The Defense Production Act Needs a Reboot
75 years after enactment, DPA needs to be reoriented to national security—and Pentagon officials must use it more creatively.
This is an abridged version of “Rebooting the Defense Production Act,” a report published by the Hudson Institute. Read the full report here.
The United States faces the unprecedented challenge of competing with China, an economic powerhouse and geopolitical rival pursuing one of history’s greatest military buildups. Beijing’s economy is on a war footing, backed by decades of investment in a military-industrial complex that churns out ships, missiles, and ammunition at alarming speed. America has a legal framework, the Defense Production Act (DPA), to mount a response. The act is up for reauthorization. It has delivered mixed results at best. But if Congress and the White House work together, it could be a powerful tool to rebuild the defense industrial base America needs.
Seventy-five years ago this month, President Harry Truman went on the radio to announce the DPA. Enacted just after the outbreak of the Korean War, it sought to ensure American forces had the equipment needed to fight and win. Truman warned that deterring communist aggression required a rapid expansion of industrial capacity and explained that the DPA would prioritize defense needs over civilian demands. In practice, it became a tool for government agencies to direct materials and channel funds quickly, in the name of national security.

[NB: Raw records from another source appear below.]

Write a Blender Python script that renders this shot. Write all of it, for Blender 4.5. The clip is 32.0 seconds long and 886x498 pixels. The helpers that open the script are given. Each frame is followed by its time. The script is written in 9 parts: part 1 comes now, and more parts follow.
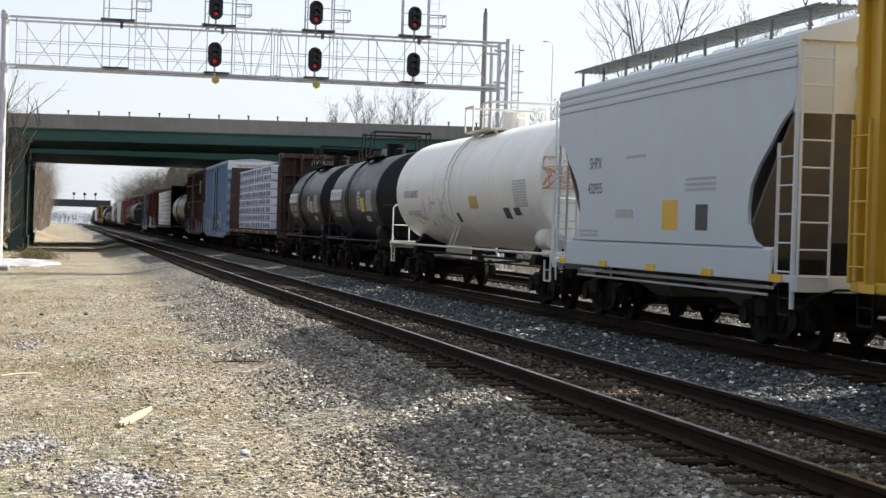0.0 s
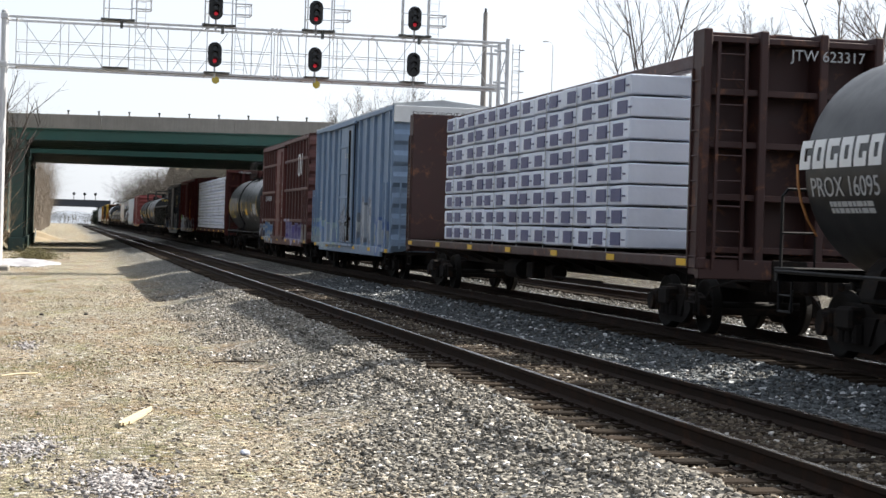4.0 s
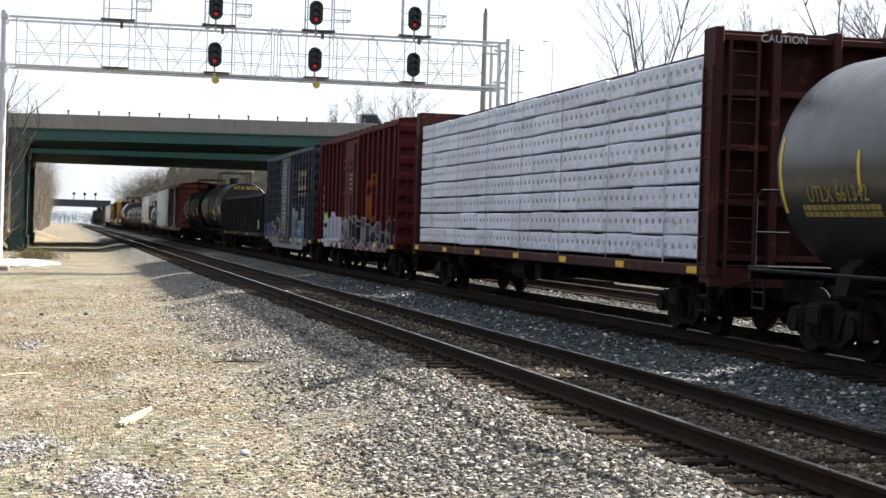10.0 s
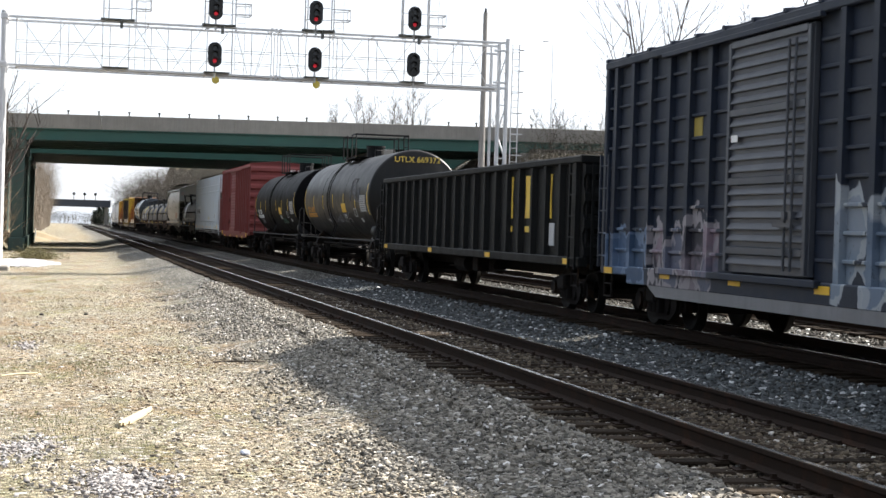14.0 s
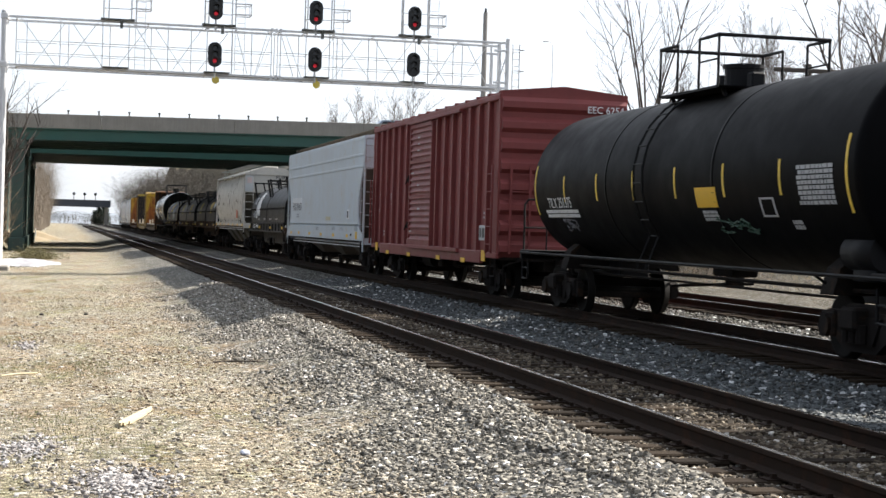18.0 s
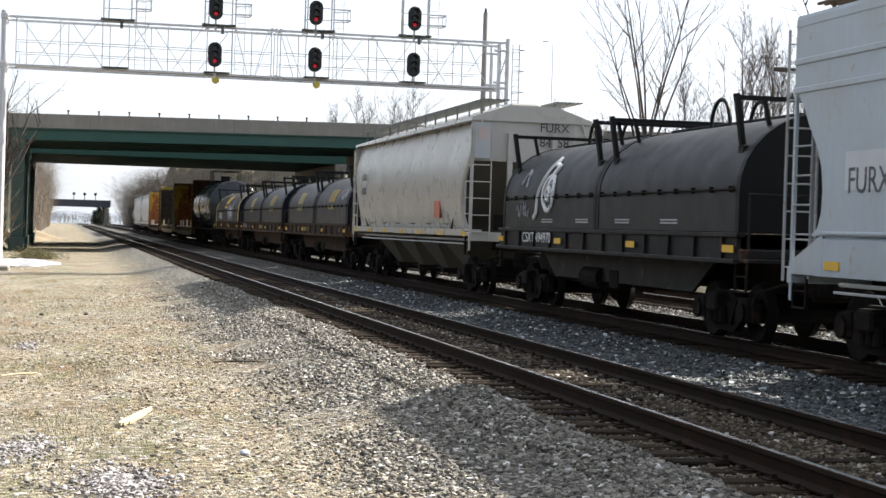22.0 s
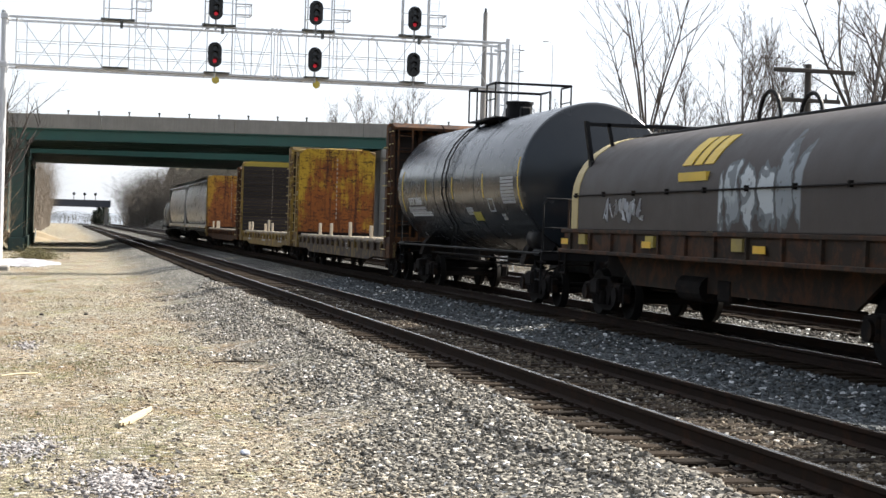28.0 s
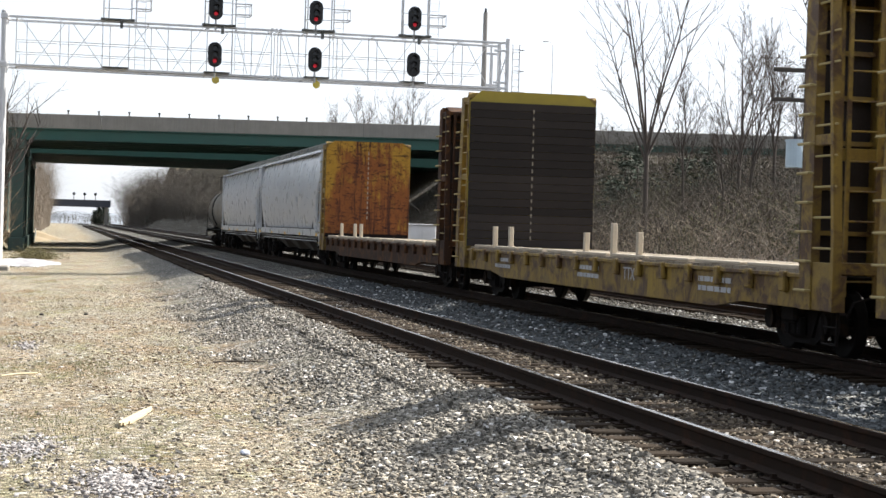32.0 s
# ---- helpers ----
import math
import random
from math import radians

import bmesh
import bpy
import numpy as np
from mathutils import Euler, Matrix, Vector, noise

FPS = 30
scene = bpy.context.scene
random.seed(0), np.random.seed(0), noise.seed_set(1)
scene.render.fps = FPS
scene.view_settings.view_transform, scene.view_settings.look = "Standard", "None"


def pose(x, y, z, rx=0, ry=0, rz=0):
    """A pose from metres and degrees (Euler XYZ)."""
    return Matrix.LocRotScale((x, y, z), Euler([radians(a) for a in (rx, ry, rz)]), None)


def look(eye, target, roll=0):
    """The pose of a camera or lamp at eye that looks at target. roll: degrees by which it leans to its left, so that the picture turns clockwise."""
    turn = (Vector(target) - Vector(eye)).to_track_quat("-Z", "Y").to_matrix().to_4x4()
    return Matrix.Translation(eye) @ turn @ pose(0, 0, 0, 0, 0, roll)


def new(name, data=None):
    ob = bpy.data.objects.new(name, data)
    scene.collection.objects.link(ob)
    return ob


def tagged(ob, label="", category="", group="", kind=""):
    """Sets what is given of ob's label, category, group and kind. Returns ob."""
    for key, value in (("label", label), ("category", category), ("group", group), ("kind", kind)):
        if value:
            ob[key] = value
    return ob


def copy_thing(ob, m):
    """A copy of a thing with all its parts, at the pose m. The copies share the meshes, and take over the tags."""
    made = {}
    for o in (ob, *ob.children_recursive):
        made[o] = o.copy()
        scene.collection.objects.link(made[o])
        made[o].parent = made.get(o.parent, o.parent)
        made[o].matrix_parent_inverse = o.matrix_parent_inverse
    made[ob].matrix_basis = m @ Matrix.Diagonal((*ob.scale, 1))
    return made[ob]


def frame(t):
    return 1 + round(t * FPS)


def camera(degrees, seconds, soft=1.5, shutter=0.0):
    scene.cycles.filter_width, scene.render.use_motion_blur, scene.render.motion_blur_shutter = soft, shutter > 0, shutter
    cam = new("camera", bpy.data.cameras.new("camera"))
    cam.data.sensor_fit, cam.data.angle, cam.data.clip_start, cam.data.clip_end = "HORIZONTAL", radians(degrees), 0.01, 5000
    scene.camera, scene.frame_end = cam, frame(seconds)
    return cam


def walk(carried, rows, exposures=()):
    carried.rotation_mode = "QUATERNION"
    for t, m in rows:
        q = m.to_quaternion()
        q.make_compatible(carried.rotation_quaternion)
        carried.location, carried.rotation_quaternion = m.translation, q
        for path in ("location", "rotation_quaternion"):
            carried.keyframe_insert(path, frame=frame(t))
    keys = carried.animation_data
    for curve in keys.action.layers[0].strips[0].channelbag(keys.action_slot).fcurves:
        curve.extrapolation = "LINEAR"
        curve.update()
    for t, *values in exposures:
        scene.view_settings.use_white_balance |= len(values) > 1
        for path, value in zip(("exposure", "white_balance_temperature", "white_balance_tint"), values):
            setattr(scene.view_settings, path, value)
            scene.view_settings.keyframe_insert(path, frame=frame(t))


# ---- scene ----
SECONDS = 32.0
cam = camera(29.06, SECONDS, soft=1.5, shutter=0.08)
EYE = (0.0, 0.0, 1.906)
VIEW = look(EYE, (21.7863, 97.5912, 0.7576), roll=1.72)
walk(cam, [(0, VIEW), (SECONDS, VIEW)], exposures=[(0, 1.06), (3, 1.1), (5, 1.28), (7, 1.4), (8, 1.52), (9, 1.4), (10.5, 1.3), (12, 1.34), (14, 1.48), (16, 1.34), (18, 1.31), (24, 1.31), (SECONDS, 1.3)])

# ---- light ----
SUN_TO = Vector((6.3, 2.5, 5.2)).normalized()
world = bpy.data.worlds.new("sky")
scene.world = world
world.use_nodes = True
wn, wl = world.node_tree.nodes, world.node_tree.links
sky = wn.new("ShaderNodeTexSky")
sky.sky_type = "NISHITA"
sky.sun_disc = False
sky.sun_elevation = math.asin(SUN_TO.z)
sky.sun_rotation = math.atan2(SUN_TO.x, SUN_TO.y)
sky.air_density, sky.dust_density, sky.ozone_density = 1.0, 1.5, 1.0
wn["Background"].inputs["Strength"].default_value = 0.056
haze = wn.new("ShaderNodeHueSaturation")
haze.inputs["Saturation"].default_value = 0.85
veil = wn.new("ShaderNodeMix")
veil.data_type = "RGBA"
veil.inputs[7].default_value = (9.1, 9.65, 10.6, 1)
# thin haze, brighter towards the sun
where = wn.new("ShaderNodeTexCoord")
toward = wn.new("ShaderNodeVectorMath")
toward.operation = "DOT_PRODUCT"
toward.inputs[1].default_value = SUN_TO
spread = wn.new("ShaderNodeMapRange")
spread.interpolation_type = "SMOOTHSTEP"
spread.inputs["From Min"].default_value, spread.inputs["From Max"].default_value = -0.7, 0.85
spread.inputs["To Min"].default_value, spread.inputs["To Max"].default_value = 0.2, 0.8
wl.new(where.outputs["Generated"], toward.inputs[0])
wl.new(toward.outputs["Value"], spread.inputs["Value"])
wl.new(spread.outputs["Result"], veil.inputs[0])
wl.new(sky.outputs["Color"], haze.inputs["Color"])
wl.new(haze.outputs["Color"], veil.inputs[6])
wl.new(veil.outputs[2], wn["Background"].inputs["Color"])
sun = new("sun", bpy.data.lights.new("sun", "SUN"))
sun.data.energy, sun.data.angle, sun.data.color = 5.0, radians(0.53), (1.0, 0.94, 0.85)
sun.rotation_mode = "QUATERNION"
sun.rotation_quaternion = SUN_TO.to_track_quat("Z", "Y")

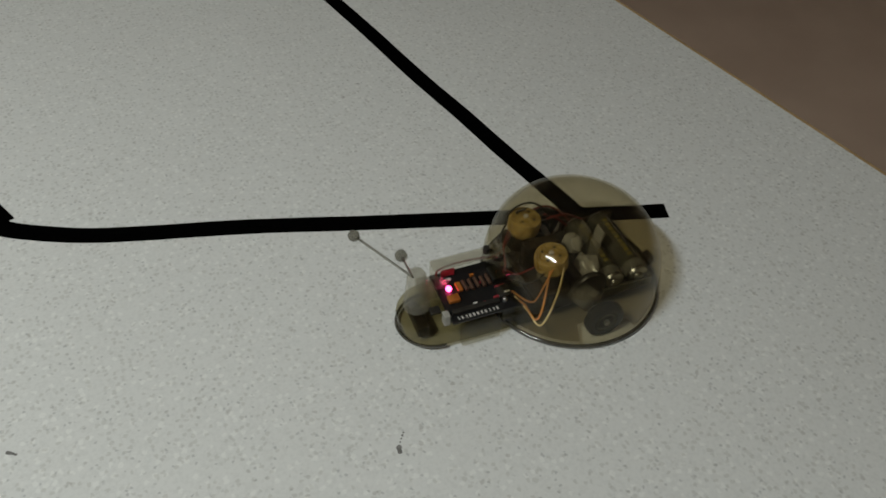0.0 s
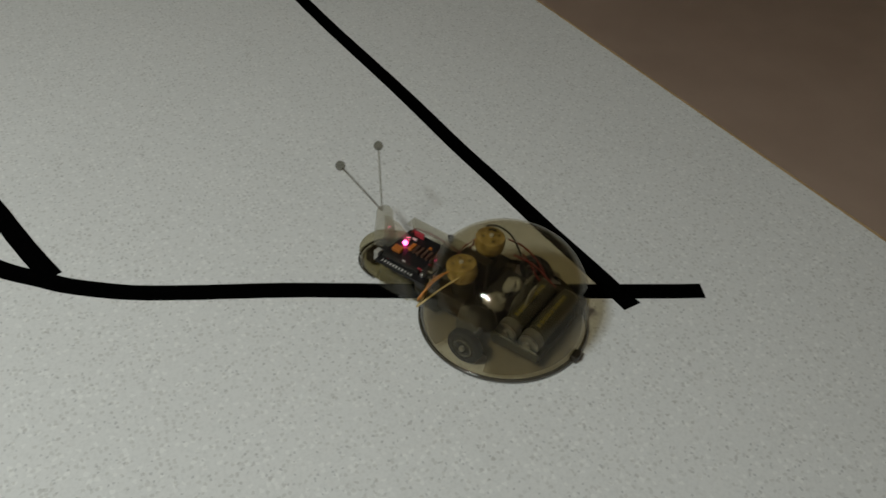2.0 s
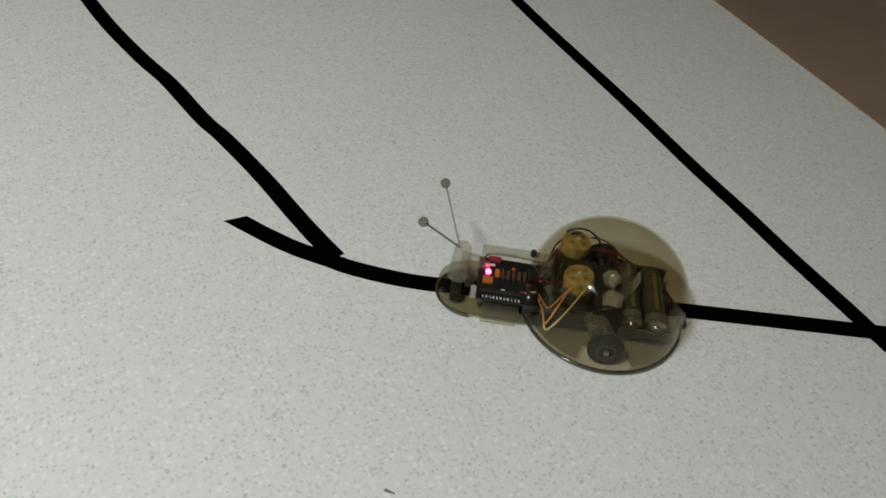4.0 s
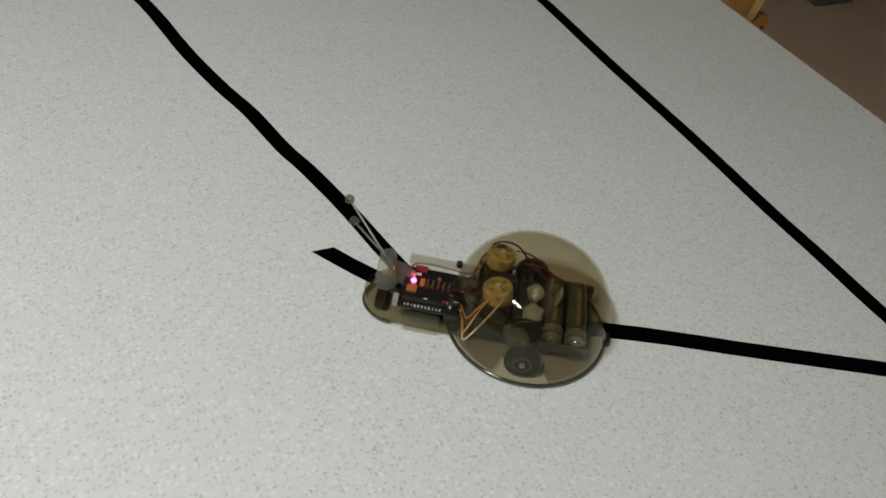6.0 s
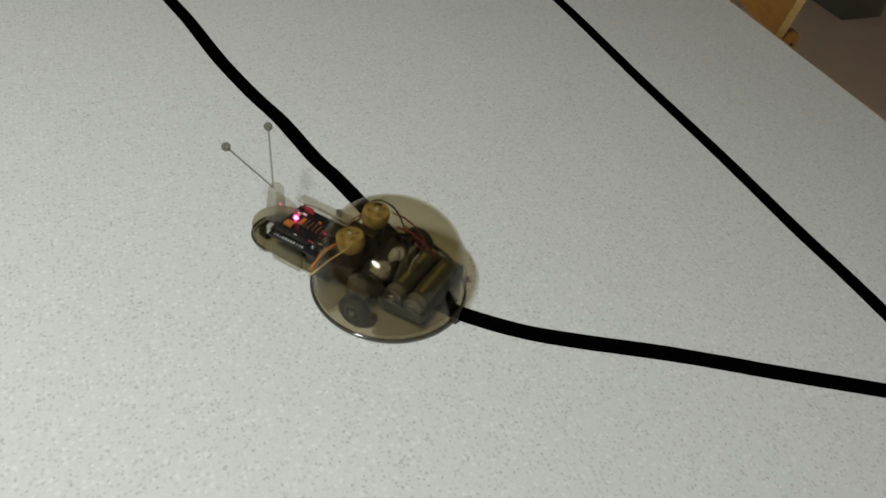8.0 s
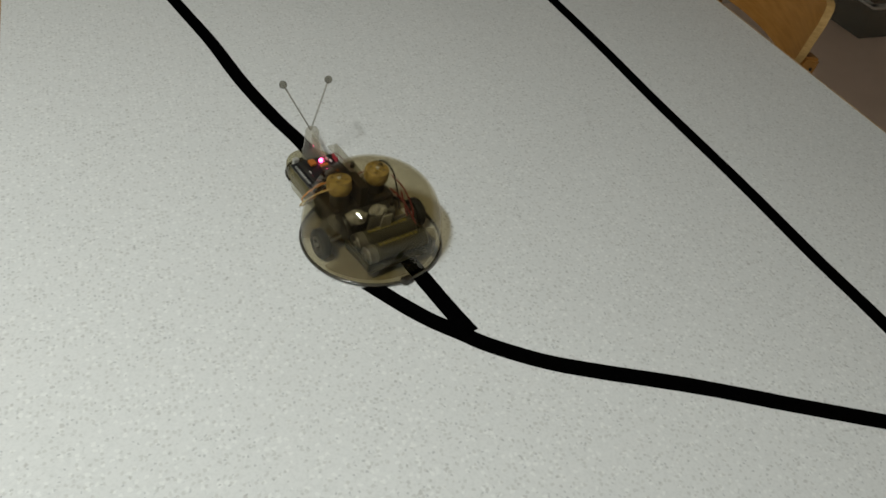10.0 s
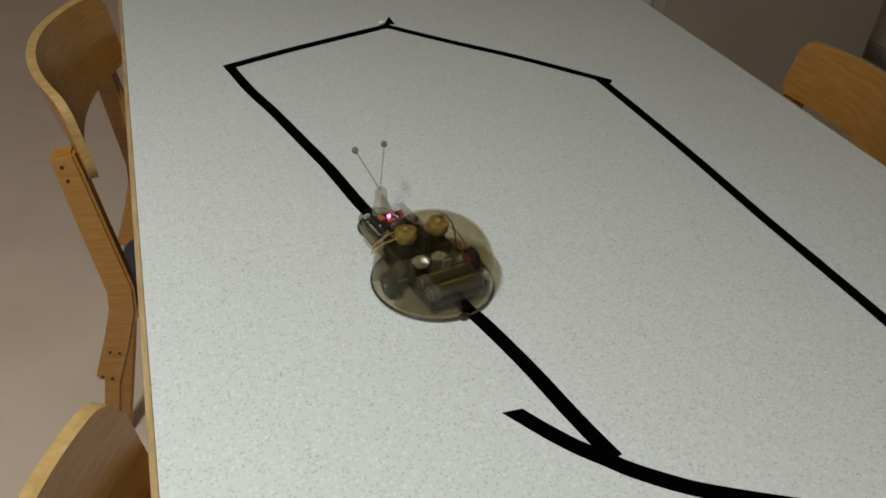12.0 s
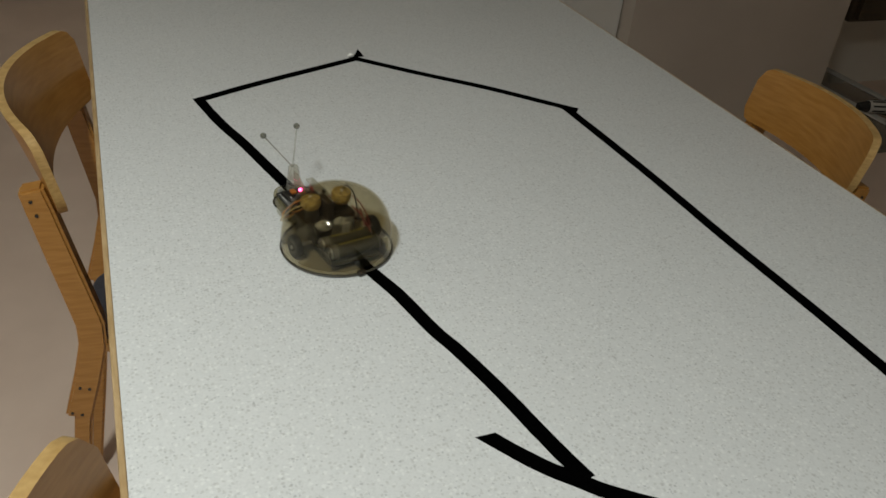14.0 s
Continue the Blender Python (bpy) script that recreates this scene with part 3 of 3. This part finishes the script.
for i in range(11):
    w = random.choice((0.0005, 0.0008, 0.0010))
    part("print_bar", box(0.0525 + i * 0.0022, 0.0192, 0.01965, 0.0525 + i * 0.0022 + w, 0.0213, 0.01972), PALE, board)
part("header_strip", box(0.0500, 0.0150, 0.0196, 0.0770, 0.0176, 0.0216), DARK, board, bevel=0.0003)
part("chip", box(0.0400, -0.0070, 0.0196, 0.0480, 0.0030, 0.0222), DARK, board, bevel=0.0004)
part("chip", box(0.0420, 0.0070, 0.0196, 0.0490, 0.0150, 0.0214), DARK, board, bevel=0.0004)
part("solder_blob", ball(0.0017, (0.0470, 0.0165, 0.0200), 10), STEEL, board, "shiny solder blob", smooth=True)
for k in range(14):
    x, y = 0.041 + 0.036 * random.random(), -0.008 + 0.027 * random.random()
    w = 0.0008 + 0.0008 * random.random()
    part("component", box(x - w, y - 0.0006, 0.0196, x + w, y + 0.0006, 0.0196 + 0.0012 * (0.6 + random.random())), random.choice((PALE, TAN, STEEL, ORANGE, RED_PART)), board)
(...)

Results were impressive. Aluminum production doubled, nitrogen plant capacity (for explosives) grew 80 percent, and jet aircraft production surged. But after dozens of reauthorizations, the DPA has lost its strategic focus, scattering resources across hundreds of disconnected projects. As policymakers reexamine the act, they might consider three challenges.
One involves scope. DPA spending has supported everything from parts for F-35s and hypersonic weapons to energy pipelines, fire hoses, and baby formula. President Biden invoked it to support green energy projects, prompting one lawmaker to deride the act as supporting “environmental fantasies.” During COVID-19, it helped procure some 200 million vaccine doses. But these scattered interventions haven't translated into sustained improvements in America's defense industrial base. As one former defense official asked: "Are we expanding the defense industrial base, or just plugging holes?”
Even congressional staff admit they can't assemble a comprehensive picture of DPA projects. The Government Accountability Office has repeatedly demanded better reporting. More troubling, vulnerabilities identified decades ago—critical mineral shortages, shipbuilding bottlenecks, and medical supply fragilities—persist despite years of DPA spending. If warnings about mineral dependencies from the 1980s still apply, something is wrong. Ironically, many such assessments were conducted under the auspices of the DPA itself.
Second, the Pentagon should stop defaulting to DPA grants and start using tools that draw in private capital. The DPA authorizes loans, loan guarantees, purchases, and purchase commitments—powerful levers that multiply investment. Instead, Washington keeps writing checks. A snapshot of DPA funding in fiscal year 2025 shows that grants continue to dominate. Grants may plug holes, but they don’t build lasting supply chains.
Purchase commitments, where the government agrees to buy products, can make or break companies moving from prototype to production. This approach powered Operation Warp Speed, incentivizing manufacturers to build capacity before regulatory approval. Outside that case, purchase commitments have been virtually absent from DPA use. Yet such agreements can help companies bridge the infamous “valley of death,” where many promising firms that received early grants fail due to lack of contracts to reach commercial viability.
Finally, implementation problems must be fixed. For years, the Pentagon relied on a single contracting office headquartered in Dayton, Ohio—the Air Force Research Laboratory—to manage hundreds of millions in DPA funds. With Dayton still in the lead, one expert argued that it is “time to close the distance between decision-makers and information.” Another former DoD official commented to this author that it made “no sense” for DPA shipbuilding programs, for example, to go through the Air Force Research Laboratory.
In addition, DPA offices often lacked expertise to evaluate specialized projects. The act allows for an "executive reserve" of outside experts, but it has never been activated. It also allows for specialized consultations with industry called “voluntary agreements,” but again this tool is rarely used. The result: a department making complex industrial decisions without the private-sector insight it needs.
The DPA’s complexity stems from decades of congressional add-ons and bureaucratic layering. When the president deems something vital to national security, seven departments and two agencies can invoke the act. Each reauthorization has piled on procedures while stretching “national security” beyond recognition.
The DPA needs streamlining: cut through the bureaucratic maze, focus on measurable outcomes, and eliminate programs that don't deliver.
The DPA should fund only projects directly tied to defense needs—not every sector claiming national security relevance. Priority must go to building domestic capacity where America is truly vulnerable. Success should be measured not by dollars spent or projects funded, but by real gains in the American military’s capacity.
The Trump team, working with Congress, has an opportunity to apply its action-oriented, deregulatory mindset to strengthen the DPA. The act once enabled America to improve its defense industrial base. With leadership focused on strategic priorities, the DPA can again help America outproduce its rivals.
Dr. Nadia Schadlow is a senior fellow at the Hudson Institute.